SEPTEMBER 2018

The Global Financing Facility – A Catalyst for Health, a Catalyst for Her



Expanding Country-Powered Investments for Every Woman, Every Child, and Every Adolescent

 

“The smart, scaled, and sustainable financing that the Global Financing Facility brings to countries will help us make a real breakthrough on universal health coverage, ensuring that all women, children and adolescents can live healthy and productive lives.”

–  World Bank Group President Jim Yong Kim

Every year, in just 50 countries, more than 5 million mothers, children, and adolescents die from preventable conditions. The economies of these countries lose billions of dollars to poor health and nutrition. This issue goes beyond lack of access to healthcare; it is also an issue of equity, gender equality, and empowerment.

Limited access to health and nutrition at critical stages of life (including the early years, adolescence, and pregnancy) has lifelong impacts. It can continue cycles of intergenerational poverty and hold back women and girls from realizing their full potential and driving the change we want to see in the world.

Improving the health of women, children, and adolescents

The Global Financing Facility (GFF) was launched in 2015 with the goal to achieve the Sustainable Development Goal of ending preventable maternal, newborn, and child deaths by 2030.  The GFF does this by working with low-income countries, donor governments (like Canada), and development organizations to encourage more governments to prioritize women, adolescent, and children’s health in their domestic budgets.
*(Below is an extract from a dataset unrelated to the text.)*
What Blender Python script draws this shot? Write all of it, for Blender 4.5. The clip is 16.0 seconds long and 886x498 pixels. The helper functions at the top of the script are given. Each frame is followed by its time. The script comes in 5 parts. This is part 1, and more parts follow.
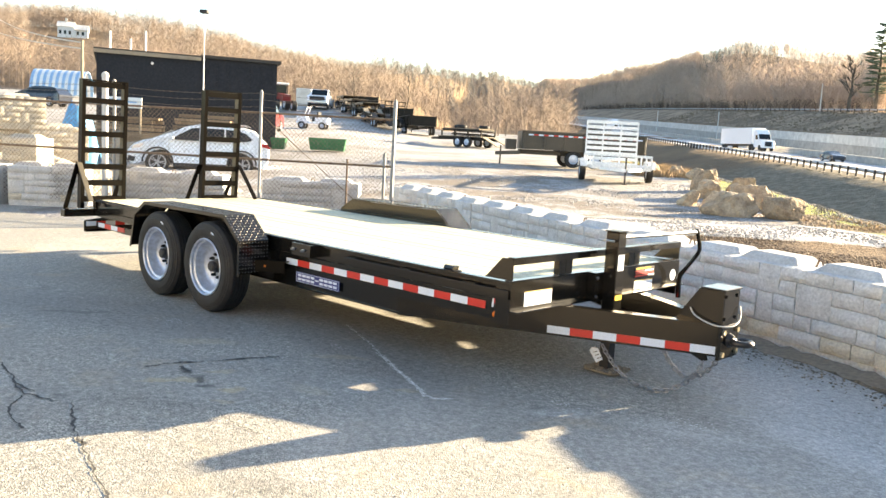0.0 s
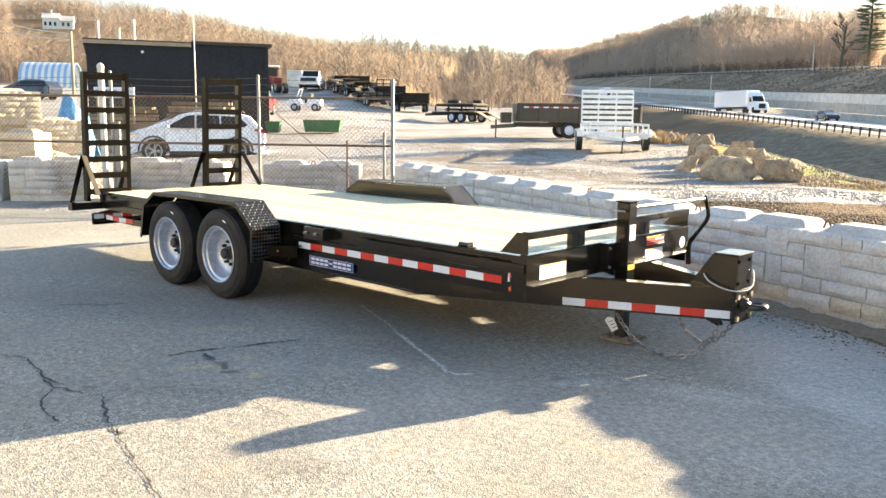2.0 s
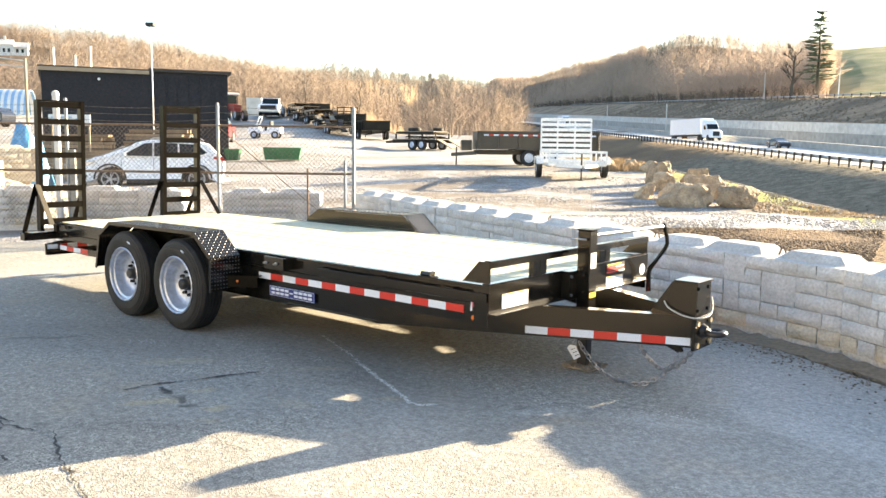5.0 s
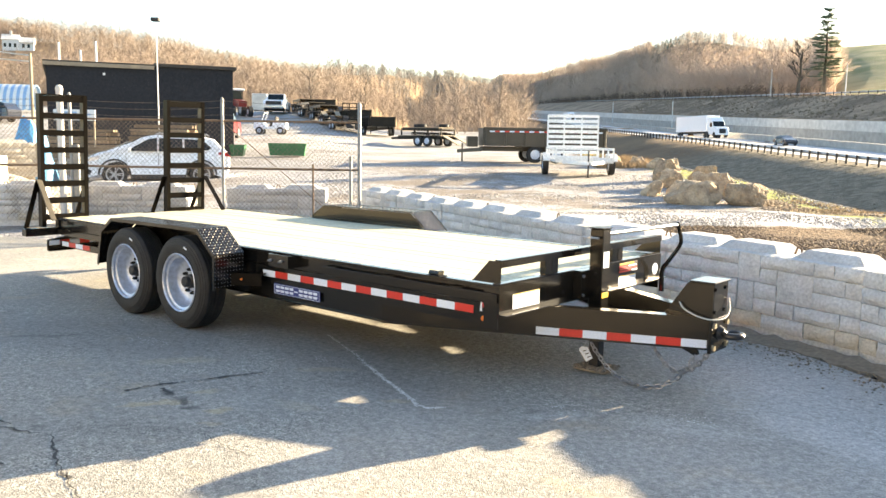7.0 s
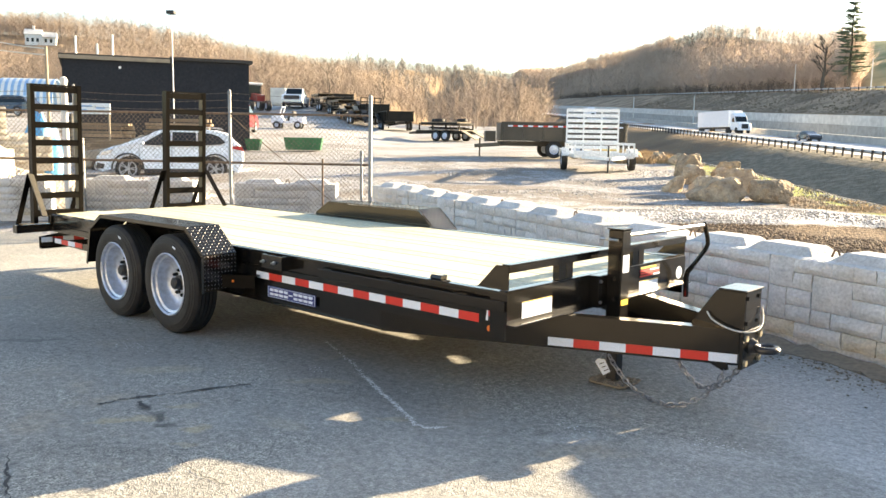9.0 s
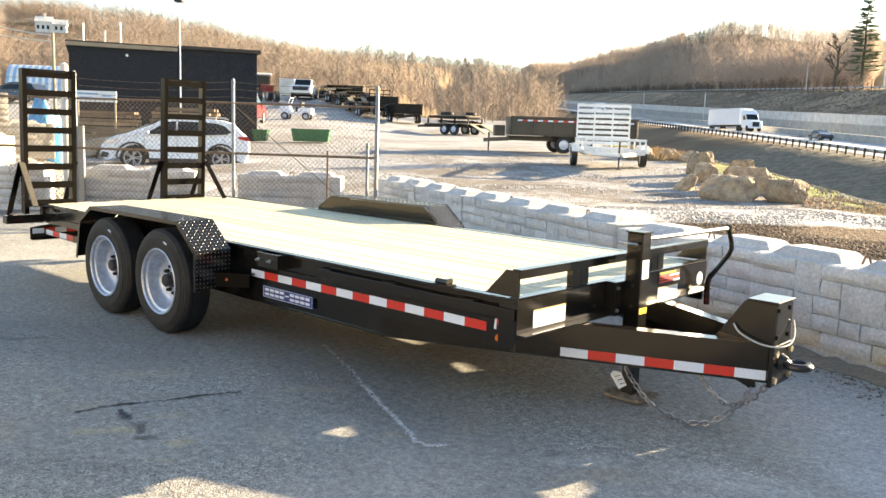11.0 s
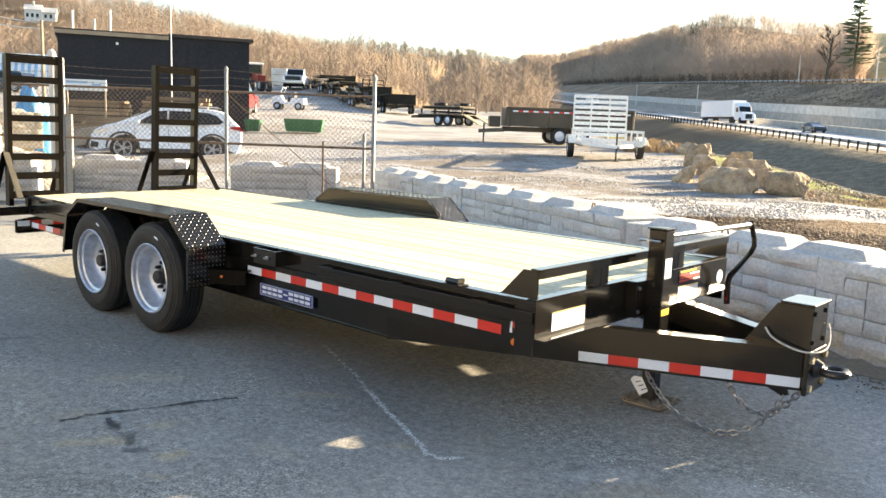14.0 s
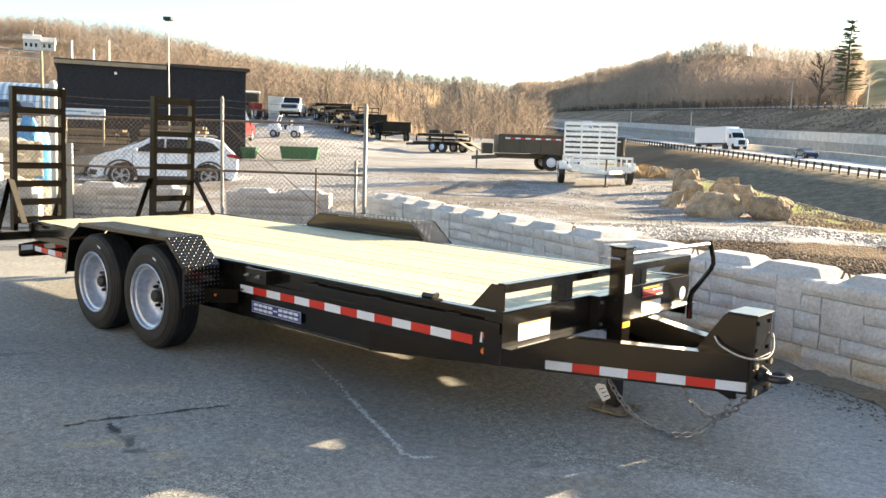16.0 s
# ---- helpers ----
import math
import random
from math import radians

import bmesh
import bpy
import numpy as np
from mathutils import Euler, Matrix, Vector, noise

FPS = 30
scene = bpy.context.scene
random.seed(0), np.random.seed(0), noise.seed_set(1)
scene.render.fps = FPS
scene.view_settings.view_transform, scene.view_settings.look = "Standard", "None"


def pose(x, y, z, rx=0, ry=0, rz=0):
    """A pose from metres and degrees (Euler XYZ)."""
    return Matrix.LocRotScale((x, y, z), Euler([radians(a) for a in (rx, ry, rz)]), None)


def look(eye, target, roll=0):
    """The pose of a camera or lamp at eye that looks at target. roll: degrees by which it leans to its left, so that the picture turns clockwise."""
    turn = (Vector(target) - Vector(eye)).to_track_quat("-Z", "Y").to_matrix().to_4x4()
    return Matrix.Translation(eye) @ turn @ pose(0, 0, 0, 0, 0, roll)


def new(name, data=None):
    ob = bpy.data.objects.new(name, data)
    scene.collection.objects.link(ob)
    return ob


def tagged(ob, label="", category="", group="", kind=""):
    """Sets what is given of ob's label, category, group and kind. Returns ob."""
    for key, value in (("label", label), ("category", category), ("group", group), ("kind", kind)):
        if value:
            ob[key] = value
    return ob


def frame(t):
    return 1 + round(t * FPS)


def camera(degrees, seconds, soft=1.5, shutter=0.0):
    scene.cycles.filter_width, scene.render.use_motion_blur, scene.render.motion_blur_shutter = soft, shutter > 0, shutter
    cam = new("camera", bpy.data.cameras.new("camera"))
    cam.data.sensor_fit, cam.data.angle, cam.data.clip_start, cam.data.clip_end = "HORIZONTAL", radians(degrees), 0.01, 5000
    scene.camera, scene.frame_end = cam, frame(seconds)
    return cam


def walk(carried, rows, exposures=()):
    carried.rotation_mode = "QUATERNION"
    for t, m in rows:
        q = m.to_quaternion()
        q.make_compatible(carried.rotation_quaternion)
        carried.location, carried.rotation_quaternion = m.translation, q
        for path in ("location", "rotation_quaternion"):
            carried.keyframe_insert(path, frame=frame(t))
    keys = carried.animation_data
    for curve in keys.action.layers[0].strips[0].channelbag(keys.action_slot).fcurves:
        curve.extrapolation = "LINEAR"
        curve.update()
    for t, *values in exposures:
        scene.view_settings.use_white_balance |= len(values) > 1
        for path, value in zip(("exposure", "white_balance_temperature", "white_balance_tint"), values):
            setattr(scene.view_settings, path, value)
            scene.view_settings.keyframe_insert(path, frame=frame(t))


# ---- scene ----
cam = camera(56.1, 16.0)
PATH = [
    (0, (3.371, -4.01, 1.526), (2.011, -2.565, 1.272), 3.2),
    (0.5, (3.333, -4.154, 1.526), (2.01, -2.67, 1.308), 2.5),
    (1, (3.335, -4.193, 1.532), (2.022, -2.7, 1.316), 2.1),
    (1.5, (3.338, -4.159, 1.536), (1.991, -2.704, 1.272), 1.4),
    (2, (3.329, -4.125, 1.54), (1.98, -2.681, 1.23), 0.7),
    (2.5, (3.296, -4.091, 1.546), (1.956, -2.644, 1.21), -0.0),
    (3, (3.286, -4.08, 1.546), (1.962, -2.618, 1.216), -0.2),
    (3.5, (3.302, -4.082, 1.548), (2.012, -2.582, 1.257), 0.5),
    (4, (3.308, -4.108, 1.553), (2.029, -2.592, 1.296), 1.2),
    (4.5, (3.308, -4.122, 1.553), (2.035, -2.601, 1.297), 1.0),
    (5, (3.312, -4.114, 1.553), (2.026, -2.602, 1.308), 0.7),
    (7.5, (3.152, -3.937, 1.541), (1.852, -2.439, 1.284), 1.1),
    (8, (3.116, -3.809, 1.535), (1.792, -2.332, 1.28), 1.1),
    (8.5, (3.076, -3.663, 1.538), (1.727, -2.211, 1.271), 0.9),
    (9, (2.956, -3.601, 1.531), (1.629, -2.128, 1.265), 1.0),
    (11.5, (2.719, -3.299, 1.53), (1.379, -1.842, 1.243), 1.9),
    (12, (2.725, -3.285, 1.53), (1.383, -1.833, 1.232), 1.6),
    (12.5, (2.726, -3.266, 1.526), (1.378, -1.821, 1.214), 1.6),
    (13, (2.662, -3.246, 1.521), (1.309, -1.807, 1.204), 1.7),
    (13.5, (2.521, -3.205, 1.521), (1.178, -1.755, 1.215), 1.8),
    (14, (2.45, -3.187, 1.517), (1.13, -1.716, 1.215), 2.1),
    (14.5, (2.452, -3.197, 1.518), (1.121, -1.732, 1.231), 2.1),
    (15, (2.522, -3.233, 1.518), (1.178, -1.775, 1.26), 2.1),
    (15.5, (2.672, -3.292, 1.515), (1.337, -1.825, 1.258), 2.2),
    (16, (2.785, -3.387, 1.526), (1.463, -1.905, 1.287), 1.9),
]
EXPOSURES = [(0, 2.86), (0.5, 2.88), (1.0, 2.72), (1.5, 2.63), (2.5, 2.79), (3.5, 2.93), (5, 2.91), (8.5, 2.76), (12, 2.63), (14.5, 2.58), (16, 2.44)]
walk(cam, [(t, look(eye, target, roll)) for t, eye, target, roll in PATH], EXPOSURES)

# ---- world, sun ----
SUN = Vector((1.37, 4.02, 1.0)).normalized()
world = bpy.data.worlds.new("sky")
scene.world = world
world.use_nodes = True
wn = world.node_tree.nodes
sky = wn.new("ShaderNodeTexSky")
sky.sky_type = "NISHITA"
sky.sun_disc = False
sky.sun_elevation = math.asin(SUN.z)
sky.sun_rotation = math.atan2(SUN.x, SUN.y)
sky.air_density, sky.dust_density, sky.ozone_density = 1.0, 1.0, 1.0
wn["Background"].inputs["Strength"].default_value = 0.07
world.node_tree.links.new(sky.outputs["Color"], wn["Background"].inputs["Color"])
sun_data = bpy.data.lights.new("sun", "SUN")
sun_data.energy, sun_data.angle, sun_data.color = 5.0, radians(0.6), (1.0, 0.80, 0.525)
sun = new("sun", sun_data)
sun.matrix_world = look((0, 0, 30), Vector((0, 0, 30)) - SUN)

# ---- materials ----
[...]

The GFF, housed at the World Bank, also uses innovative ways to unlock more funding for these often neglected issue areas. For example, for every one dollar the GFF commits to specified health areas, like reproductive health or nutrition, the country could receive a grant worth seven times the initial GFF investment. Those are dollars going much further.  

Eligible countries also receive the expertise of the World Bank and other partners to come up with long-term sustainable plans that encourage innovative domestic resource mobilization (a term for money a government raises through domestic efforts like taxation) and coordination of development partners in the country. For example, the GFF in a country can bring big development funders, like UNICEF, the Global Fund, and Gavi, together with country governments to make sure all efforts are coordinated, increasing the efficiency of development dollars spent.

Canada, recognizing the potential of the GFF was an early supporter with a CAD $200 million initial investment in 2015. Three years after this launch we are now able to see some results of the first 16 countries supported. One great example is the encouraging results coming out of Cameroon.

Cameroon is a country with above-average rates of maternal and child mortality compared to the rest of the region. Maternal mortality, in particular, is more than double the average rate for similar lower-middle income countries.  After working with the GFF, Cameroon is planning to increase its budget for women and children’s health from 6 to 22 percent by 2020. Cameroon has chosen areas to focus on that will have the greatest impact including strengthening health systems and increasing access to family planning. There has been similar progress in Bangladesh, Guatemala and the Democratic Republic of Congo. This is fantastic news.

In November 2018, the first replenishment of the GFF Trust Fund will take place. Their goal is to mobilize an additional US $2 billion from 2018-2023 to reach 50 countries with the greatest need and which have expressed interest in GFF support.  In order to achieve this goal, the GFF needs the support of countries like Canada. Canada has greatly supported the GFF in the past, with its pledges to-date totaling $220 million CAD. By committing $240 million CAD (a number calculated to demonstrate an ambitious increase from Canada’s initial commitment), to the 2018 GFF Replenishment, Canada will be investing in the lives and well-being of millions.

By continuing its support to the GFF Canada will also be encouraging other donors to invest and create even more impact.  A new commitment will also help Canada to realize the goals of its Feminist International Assistance Policy and deliver on its commitments to adolescent girls, including the Whistler Declaration on Unlocking the Power of Adolescent Girls for Sustainable Development announced at the 2018 G7 Development and Finance Ministers meeting.

The time is now to ensure no woman, child or adolescent’s life should be cut short by a preventable cause. A renewed contribution from Canada to the GFF is a catalyst for health and nutrition, and a catalyst for HER to realize her full potential and her impact in the world.